Israel’s national carrier El Al has formally applied to the Ministry of Civil Aviation to begin flying to the Maldives from December.
President Mohamed Nasheed’s Press Secretary, Mohamed Zuhair, said he believed the government was inclined to grant permission to the airline.
“Despite the reservations of the Adhaalath Party and other religious groups [in the Maldives], El Al flies to many Arab capitals and is even accessible to those people claiming to work against Israel, who seem to have no objections to it,” Zuhair observed.
He did acknowledge that permitting the airline to fly the Maldives represented “a political obstacle”, but suggested it was “one for the Adhaalath party to explain.”
“Maldivians have not been directly affected by any actions taken by Israel, and the Maldives is in fact involved in peace initiatives undertaken in the Middle East by the Maldivian government,” Zuhair said. “I don’t see the justification for not accepting an Israeli airline that is accepted by Arab states claiming to be victims of Israel.”
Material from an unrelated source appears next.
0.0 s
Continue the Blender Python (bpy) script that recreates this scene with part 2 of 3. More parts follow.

The religiously-conservative Adhaalath Party has declared it will terminate its coalition agreement with the ruling Maldivian Democratic Party (MDP) if it allows an Israeli airline to fly to the Maldives.
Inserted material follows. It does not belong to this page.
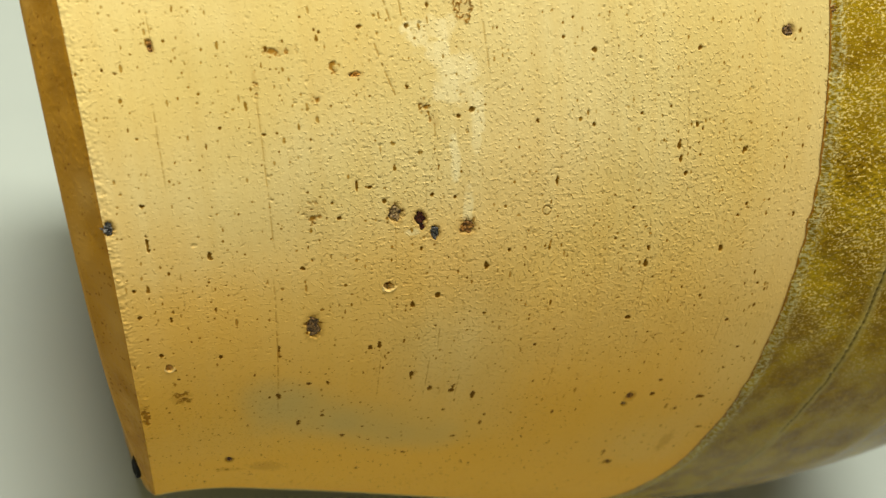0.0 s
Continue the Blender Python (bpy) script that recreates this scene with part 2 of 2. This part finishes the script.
SPECKS_UPPER = [
    (0.406, 0.122, 0.15, 0.24), (0.414, 0.118, 0.15, 0.18), (0.448, 0.182, 0.30, 0.19), (0.481, 0.119, 0.30, 0.25), (0.560, 0.113, 0.18, 0.19),
    (0.599, 0.136, 0.18, 0.32), (0.622, 0.201, 0.15, 0.16), (0.643, 0.244, 0.36, 0.25), (0.736, 0.210, 0.18, 0.19), (0.735, 0.174, 0.18, 0.25),
    (0.722, 0.172, 0.18, 0.19), (0.633, -0.015, 0.18, 0.19), (0.468, -0.107, 0.30, 0.16), (0.402, -0.127, 0.15, 0.16), (0.492, -0.129, 0.24, 0.26),
    (0.772, -0.030, 0.15, 0.19), (0.875, -0.040, 0.19, 0.20), (0.558, -0.207, 0.19, 0.26), (0.827, 0.075, 0.18, 0.19), (0.847, 0.098, 0.15, 0.19),
]
SPECKS_EDGES = [
    (1.074, -0.051, 0.16, 0.26), (1.085, -0.057, 0.13, 0.33), (0.966, -0.031, 0.16, 0.20), (1.089, -0.162, 0.23, 0.17), (1.175, -0.176, 0.20, 0.17),
    (1.190, -0.161, 0.16, 0.17), (1.298, -0.179, 0.20, 0.35), (0.999, -0.217, 0.20, 0.27), (0.958, -0.157, 0.16, 0.27), (0.929, -0.202, 0.16, 0.20),
    (0.050, 0.315, 0.17, 0.18), (0.055, 0.286, 0.14, 0.15), (0.066, 0.272, 0.20, 0.21), (0.086, 0.240, 0.22, 0.18), (0.076, 0.220, 0.14, 0.15),
    (0.022, 0.093, 0.16, 0.23), (0.062, 0.096, 0.16, 0.17), (0.081, 0.090, 0.17, 0.18), (0.101, -0.317, 0.18, 0.32), (0.046, -0.253, 0.17, 0.18),
    (0.083, -0.111, 0.23, 0.15), (0.074, -0.389, 0.19, 0.26),
]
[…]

In an earlier statement on the matter in April, the party claimed there “were reasons” why out of the 50 Islamic countries, 48 had declined permission for El Al to operate.
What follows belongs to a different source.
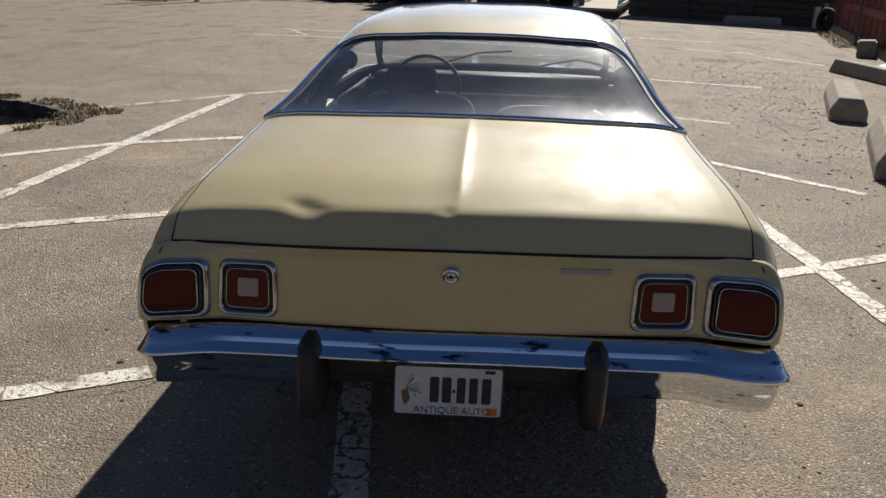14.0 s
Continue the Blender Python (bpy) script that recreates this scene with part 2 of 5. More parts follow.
def line_material(name="line_paint", amount=0.5):
    m, nt, b = nodes_of(name)
    tc = nt.nodes.new("ShaderNodeTexCoord")
    warp = node(nt, "TexNoise", Scale=5.0, Detail=4.0)
    nt.links.new(tc.outputs["Object"], warp.inputs["Vector"])
    sc = nt.nodes.new("ShaderNodeVectorMath")
    sc.operation = "MULTIPLY_ADD"
    sc.inputs[1].default_value = (0.25, 0.25, 0.25)
    nt.links.new(warp.outputs["Color"], sc.inputs[0])
    nt.links.new(tc.outputs["Object"], sc.inputs[2])
    cr = node(nt, "TexVoronoi", Scale=5.5)
    cr.feature = "DISTANCE_TO_EDGE"
    nt.links.new(sc.outputs[0], cr.inputs["Vector"])
    line = node(nt, "MapRange")
    line.inputs["From Min"].default_value, line.inputs["From Max"].default_value = 0.035, 0.015
    nt.links.new(cr.outputs["Distance"], line.inputs["Value"])
    gate = nt.nodes.new("ShaderNodeMath")
    gate.operation = "MULTIPLY"
    nt.links.new(line.outputs[0], gate.inputs[0])
    nt.links.new(noise_fac(nt, 1.4, 0.42, 0.52, 2.0), gate.inputs[1])
    chips = noise_fac(nt, 42.0, amount + 0.10, amount + 0.16, 5.0)
    broad = noise_fac(nt, 7.0, amount + 0.06, amount + 0.20, 6.0)
    both = nt.nodes.new("ShaderNodeMath")
    both.operation = "MAXIMUM"
    nt.links.new(chips, both.inputs[0])
    nt.links.new(broad, both.inputs[1])
    wear = nt.nodes.new("ShaderNodeMath")
    wear.operation = "MAXIMUM"
    nt.links.new(both.outputs[0], wear.inputs[0])
    nt.links.new(gate.outputs[0], wear.inputs[1])
    tint = mix_col(nt, noise_fac(nt, 3.0, 0.3, 0.7), (0.76, 0.72, 0.635), (0.60, 0.56, 0.475))
    c = mix_col(nt, wear.outputs[0], tint, (0.13, 0.112, 0.09))
    nt.links.new(c, b.inputs["Base Color"])
    b.inputs["Roughness"].default_value = 0.75
    stones = node(nt, "TexVoronoi", Scale=88.0)
    nt.links.new(tc.outputs["Object"], stones.inputs["Vector"])
    bump(nt, b, stones.outputs["Distance"], 0.5, 0.006)
    b.inputs["Normal"].links[0].from_node.invert = True
    return m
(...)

“It is because Israel is the biggest enemy of the whole Muslim community, a country that has stolen the holy lands of Muslims, a country that is committing violence against the people of Palestine and as Israeli flights are targets of terrorist organisations, it raises security concerns,” the party said.
An earlier request by the airline’s charter subsidiary Sun D’Or was denied after Israel’s Civil Aviation Authority (CAA) revoked its license ruling that it was functionally indistinguishable from El Al.
The rebranding effort was an attempt by El Al to circumvent religious backlash from ultra-orthodox Israeli groups over operating flights on the Sabbath and religious holidays, which it claimed were leaving it unable to compete with other major carriers.
Strong anti-Israel sentiment persists in the Maldives. Visiting Israeli eye surgeons from the ‘Eyes from Zion’ NGO were in November met with protests and the burning of the Israeli flag in Male’s Republic Square. The Islamic Foundation NGO contested at the time that Israeli surgeons “have become notorious for illegally harvesting organs from non-Jews around the world.”